Planning for retirement can be intimidating. Begin by asking yourself a few simple questions to help you envision what you want your retirement life to look like. Once you have established the kind of lifestyle you want in retirement, you can start to figure out what that lifestyle will cost and how much you should start saving and investing to help you accomplish your goals. Whether you hope to be a jet-setting retiree or simply enjoy time with family in your own home, the sooner you get started on your plan, the closer you will be to your goals.
Questions to consider:
- Is your home paid for, or will you need to make mortgage payments?
- Do you plan to move?
- Do you plan to work part time?
- Would you like to take up travel or a hobby, and if so, what are the expenses involved?
- Will you need more or less income than you currently earn?
Know your retirement needs. Retirement can be expensive. Experts estimate that you will need about 70 percent of your pre-retirement income – lower earners, 90 percent or more – to maintain your standard of living when you stop working. Take charge of your financial future. The key to a secure retirement is to plan ahead.

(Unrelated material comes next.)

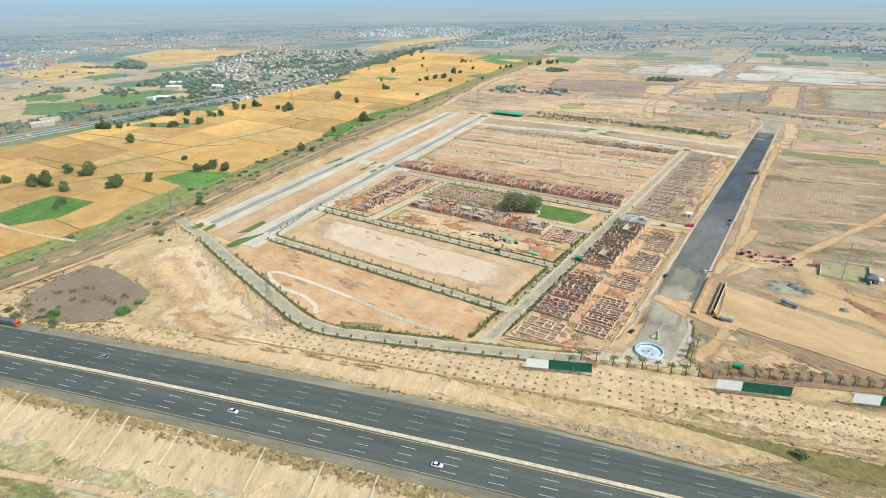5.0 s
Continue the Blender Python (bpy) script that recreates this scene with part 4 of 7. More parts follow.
blobs("weed_patches", "olive weeds low on the embankment", OLIVE, 26, beside(-330, 130, -50, -34), 0.7, 3.0, 156, squash=(1.6, 0.7), turn=16, lift=0.34, category="weeds")
blobs("stony_patches", "whitish stony ground below the bank", PALESTONE, 44, beside(-230, 70, -54, -38), 2.0, 7.0, 29, squash=(1.8, 0.6), turn=18, lift=0.36)
blobs("tan_patches", "bare tan ground below the bank", TRACKTAN, 30, beside(-230, 70, -72, -46), 2.0, 7.0, 291, squash=(2.2, 0.5), turn=18, lift=0.38)
soft_patch("works_ground", [(-4, 366), (30, 392), (60, 398), (120, 380), (200, 350), (205, 320), (90, 340), (20, 358)], TRACKTAN, "orange-tan trampled works ground", z=0.125, rough=5, rim=0.35)
soft_patch("works_ground", [(-2, 396), (30, 398), (38, 425), (18, 432), (0, 425)], TRACKTAN, "orange-tan trampled works ground", z=0.13, rough=5, rim=0.4)
soft_patch("weedy_ground", [(-445, 60), (-374, 95), (-368, 130), (-368, 185), (-392, 262), (-430, 262), (-445, 140)], CANAL, "dark weedy ground between canal and pond", z=0.14, rough=5, rim=0.3)
soft_patch("dusty_asphalt", [(-31, 285), (-9.5, 285), (-10, 315), (-10.5, 345), (-21, 356), (-31.5, 346)], DUSTY_ASPHALT, "dust thinning out over the avenue", "dust", z=0.27, rough=1.5, rim=0.55)
soft_patch("dusty_asphalt", [(-31.5, 318), (-10, 318), (-10.5, 372), (-21, 386), (-31.8, 378)], mat("thin_grey_dust", (0.235, 0.22, 0.175), (0.28, 0.262, 0.21), (0.20, 0.19, 0.155), spec=0.06, big=0.04, fine=0.15, stretch=(1, 0.3, 1), mid=0.1), "dust thinning out over the grey asphalt", "dust", z=0.266, rough=1.0, rim=0.6)
soft_patch("dusty_asphalt", [(-35, 845), (-13, 845), (-14, 815), (-24, 800), (-34, 812)], HALFDUSTY, "dust thinning out over the far asphalt", "dust", z=0.272, rough=1.5, rim=0.5)
soft_patch("dust_spread", [(-42, 246), (-28, 249), (-25, 275), (-26, 300), (-32, 312), (-34, 285), (-36, 262)], TRACKTAN, "tan dust along the forecourt's edge", "dust", z=0.27, rough=1.5, rim=0.6)
soft_patch("dust_spread", [(-30, 318), (-20, 310), (-8, 304), (-6, 316), (-9, 330), (-18, 328), (-28, 326)], TRACKTAN, "tan dust carried over the avenue", "dust", z=0.28, rough=1.5, rim=0.5)
patch("verge_weeds", [(-36.4, 300), (-34.9, 300), (-36.2, 432), (-38.0, 432)], DRYGRASS, "weedy strip between footway and plots", "weeds", z=0.3, rough=0.5, kind="stuff")

# ---- canal strip, fields and country west of the boulevard ----
def canal(y):
    """The canal's line, x for y."""
    return float(np.interp(y, (-400, 129, 234, 350, 511, 745, 1552, 4800), (-370, -393, -403, -432, -470, -516, -696, -1440)))


def ribbon_between(d0, d1, ys):
    a = [(canal(y) + d0, y) for y in ys]
    b = [(canal(y) + d1, y) for y in ys]
    return a + b[::-1]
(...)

Take advantage of employer’s retirement savings plan. If your employer offers a retirement savings plan, sign up and contribute all you can. Your taxes will be lower, your company may kick in more and automatic deductions make it easy. Over time, compound interest and tax deferrals make a big difference in the amount you will accumulate. Find out about what plan is available to you, and think about your needs. For example, how much would you need to contribute to get the full employer contribution and how long would you need to stay in the plan to get that money?

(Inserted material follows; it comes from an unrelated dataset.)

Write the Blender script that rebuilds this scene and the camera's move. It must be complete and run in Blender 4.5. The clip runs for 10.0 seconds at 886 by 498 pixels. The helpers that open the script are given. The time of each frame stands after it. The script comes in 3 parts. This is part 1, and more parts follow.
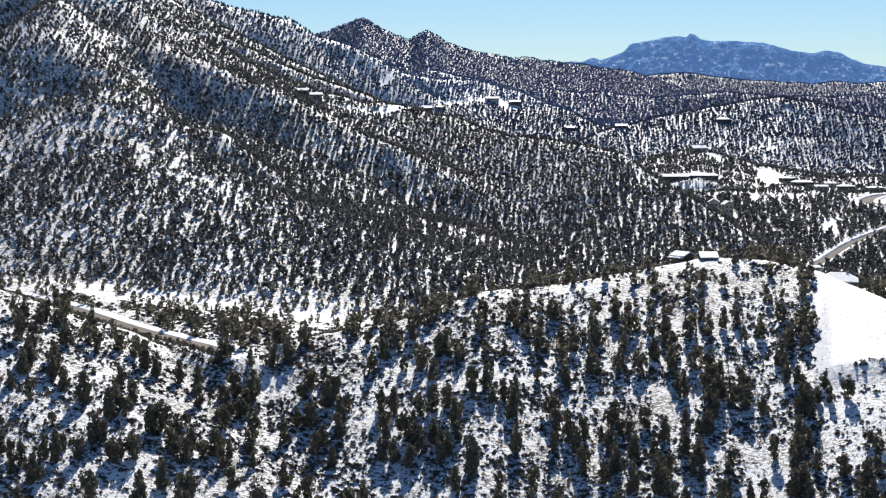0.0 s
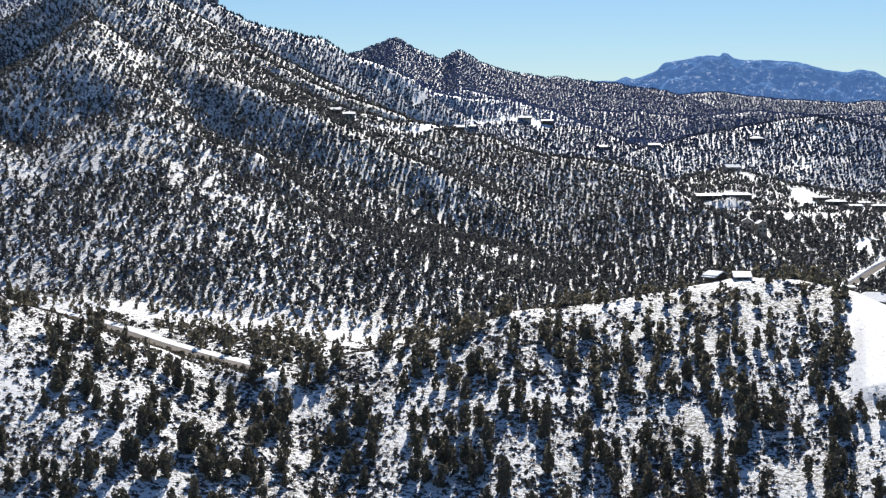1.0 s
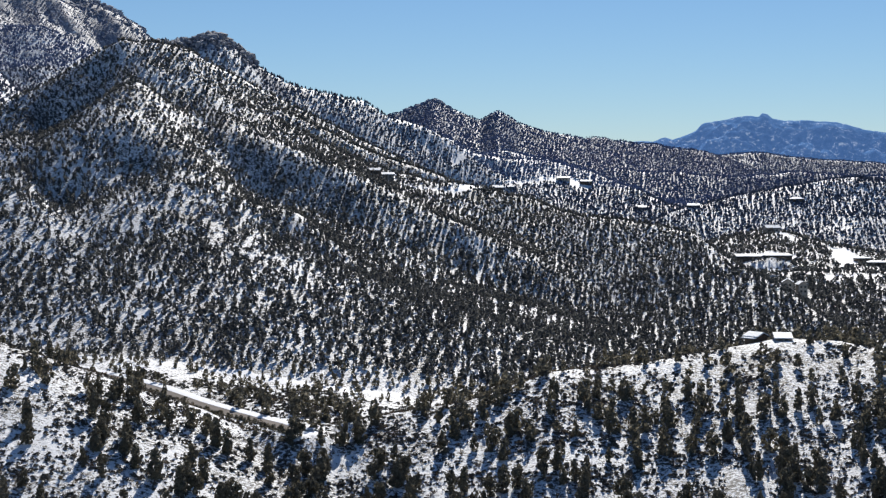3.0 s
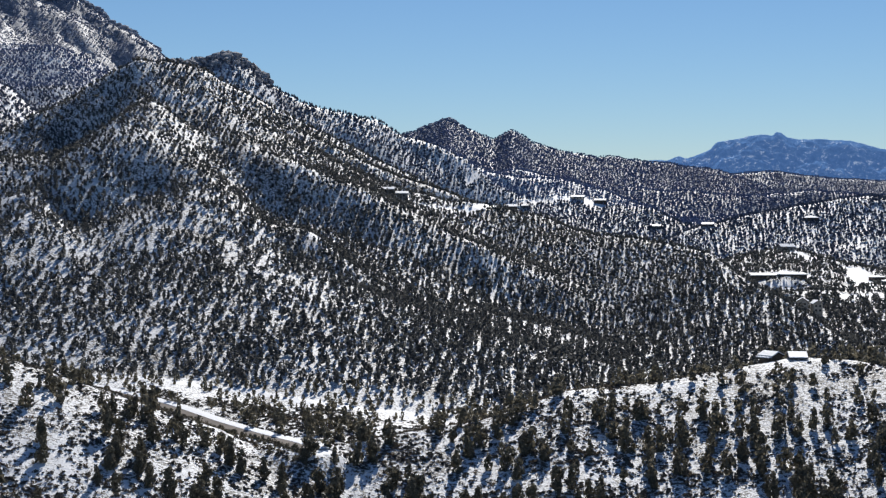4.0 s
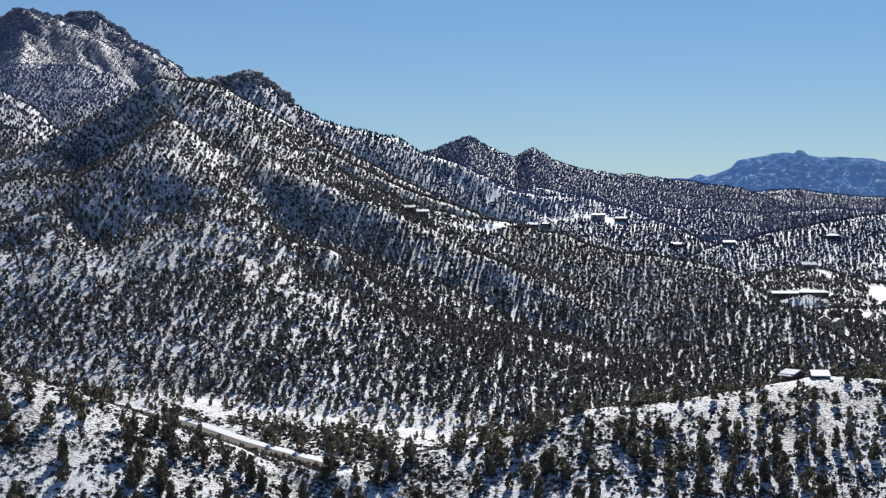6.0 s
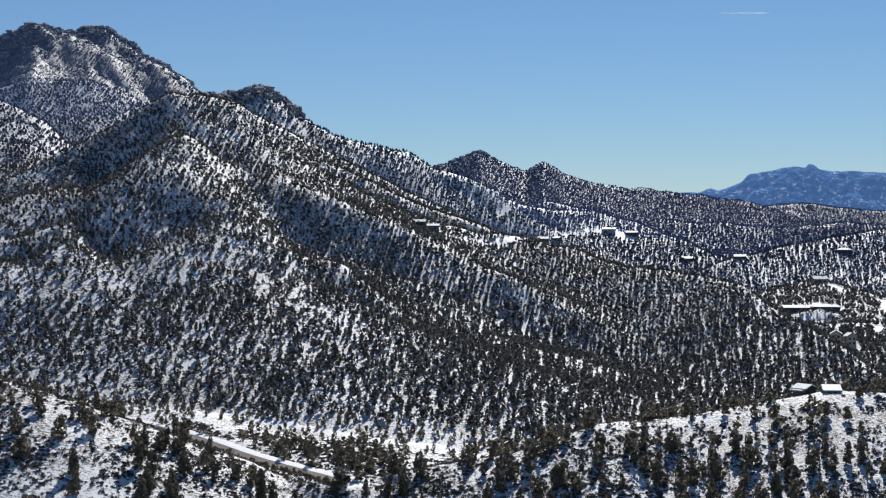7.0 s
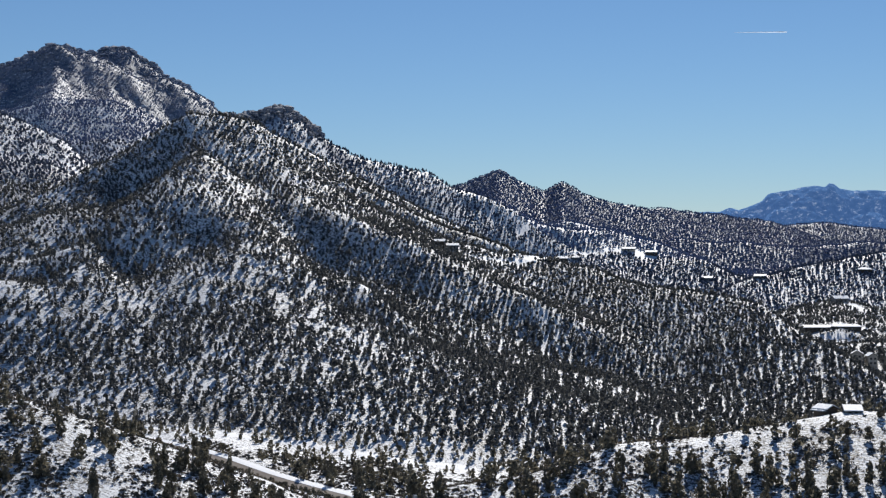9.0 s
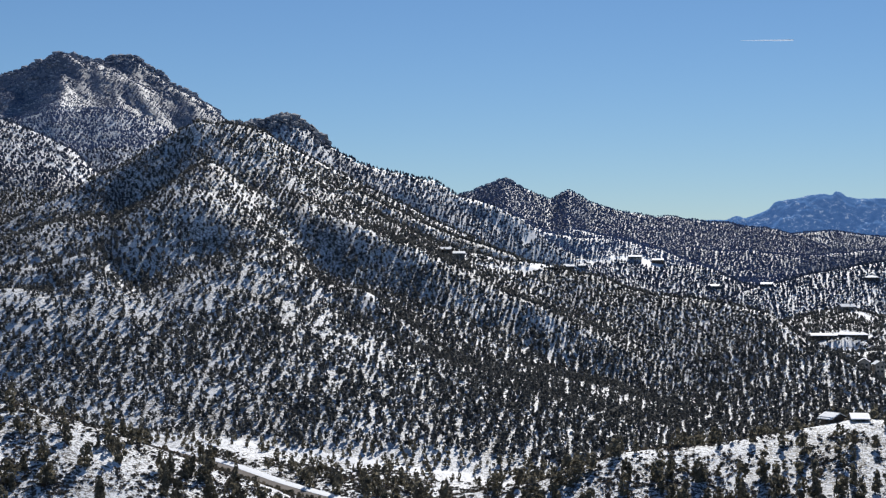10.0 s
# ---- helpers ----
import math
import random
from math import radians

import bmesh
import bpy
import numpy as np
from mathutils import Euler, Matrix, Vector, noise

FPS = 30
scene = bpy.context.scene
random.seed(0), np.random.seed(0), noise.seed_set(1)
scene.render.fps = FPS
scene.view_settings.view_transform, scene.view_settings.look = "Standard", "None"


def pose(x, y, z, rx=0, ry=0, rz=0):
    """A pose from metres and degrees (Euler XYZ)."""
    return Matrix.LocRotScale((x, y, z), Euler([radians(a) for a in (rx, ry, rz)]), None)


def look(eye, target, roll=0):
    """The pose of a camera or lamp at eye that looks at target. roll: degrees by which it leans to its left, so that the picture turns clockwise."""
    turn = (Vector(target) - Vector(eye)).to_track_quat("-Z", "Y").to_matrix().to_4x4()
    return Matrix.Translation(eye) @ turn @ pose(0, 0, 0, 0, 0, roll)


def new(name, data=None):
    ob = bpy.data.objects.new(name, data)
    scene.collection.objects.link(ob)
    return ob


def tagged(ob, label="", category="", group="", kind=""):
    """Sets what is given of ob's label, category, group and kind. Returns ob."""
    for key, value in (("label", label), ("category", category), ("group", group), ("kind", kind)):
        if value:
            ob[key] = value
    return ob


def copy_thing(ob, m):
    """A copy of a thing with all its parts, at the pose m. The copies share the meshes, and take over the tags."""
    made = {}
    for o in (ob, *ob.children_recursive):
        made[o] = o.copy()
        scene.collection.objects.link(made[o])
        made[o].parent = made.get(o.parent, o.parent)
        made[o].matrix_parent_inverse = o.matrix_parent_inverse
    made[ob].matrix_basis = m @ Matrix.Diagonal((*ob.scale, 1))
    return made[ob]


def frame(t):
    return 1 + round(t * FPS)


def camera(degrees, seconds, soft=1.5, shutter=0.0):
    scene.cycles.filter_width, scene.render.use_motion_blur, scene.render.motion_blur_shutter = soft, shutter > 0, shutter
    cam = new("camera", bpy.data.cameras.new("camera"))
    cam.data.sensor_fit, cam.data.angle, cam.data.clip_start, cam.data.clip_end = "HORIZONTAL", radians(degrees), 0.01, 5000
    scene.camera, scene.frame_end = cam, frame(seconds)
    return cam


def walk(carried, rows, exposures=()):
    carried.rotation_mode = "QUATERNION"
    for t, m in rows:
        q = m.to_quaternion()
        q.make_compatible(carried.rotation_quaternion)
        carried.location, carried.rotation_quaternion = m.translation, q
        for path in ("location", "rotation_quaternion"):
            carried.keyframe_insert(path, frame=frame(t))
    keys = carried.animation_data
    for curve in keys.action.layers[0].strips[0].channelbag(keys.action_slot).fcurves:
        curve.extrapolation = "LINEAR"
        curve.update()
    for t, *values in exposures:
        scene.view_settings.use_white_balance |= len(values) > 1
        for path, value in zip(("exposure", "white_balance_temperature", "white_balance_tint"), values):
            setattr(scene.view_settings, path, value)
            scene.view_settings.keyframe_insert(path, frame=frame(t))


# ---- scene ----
# ---- camera ----
cam = camera(32.5, 10.0, soft=1.25)
EYE = (0.0, 0.0, 120.0)
# seconds, bearing (right of north), tilt and roll in degrees: a drone hovering while it pans left and tilts up
PATH = (
    (0.0, 0.000, -5.157, -0.000),
    (0.5, -0.737, -5.110, -0.019),
    (1.0, -1.220, -4.438, -0.009),
    (1.5, -1.630, -3.693, -0.051),
    (2.0, -2.026, -3.126, -0.037),
    (2.5, -2.368, -2.647, -0.015),
    (4.0, -3.204, -1.458, -0.019),
    (4.5, -3.415, -1.337, -0.058),
    (5.0, -3.608, -1.226, -0.037),
    (5.5, -3.794, -1.035, -0.056),
    (7.0, -4.381, -0.235, -0.063),
    (7.5, -4.587, -0.040, -0.085),
    (8.0, -4.786, 0.184, -0.088),
    (8.5, -4.950, 0.330, -0.064),
    (9.0, -5.108, 0.507, -0.086),
    (9.5, -5.237, 0.690, -0.063),
    (10.0, -5.348, 0.808, -0.064),
)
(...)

Open an Individual Retirement Account (US), or RRSP or TFSA (Canada). Americans can put up to $5,000 a year into an Individual Retirement Account (IRA) – even more if you are 50 or older. However, you can start saving for retirement with much less. IRAs also provide tax advantages.
There are two types of IRAs – a traditional IRA or a Roth IRA. The tax treatment of your contributions and withdrawals will depend on which option you select. Contributions to Roth IRAs are made with taxed income, so future withdrawals are tax free, while contributions to traditional IRAs are made pre-tax, so future withdrawals are taxed at the tax rates set at that future point in time. You can set it up so that an amount is automatically deducted from your checking or savings account and deposited in the IRA.
Canadians can contribute up to 18 percent of their previous year’s income into a Registered Retirement Savings Plan (RRSP), and up to $5,000 per year in a Tax-Free Savings Account (TFSA).
Find out about government benefits. Social Security pays benefits that are on average equal to about 40 percent of what you earned before retirement. For more information, visit the Social Security Administration’s website (U.S.) or Service Canada’s Retirement Planning webpage (Canada). Social Security is an essential part of retirement income for the large majority of Americans, so make sure you understand what options are available to you.
Ask Questions. While these tips are meant to point you in the right direction, you’ll need more information. Talk to your employer, your bank, your union or a financial adviser. Ask questions and make sure you understand the answers. Get practical advice and act now.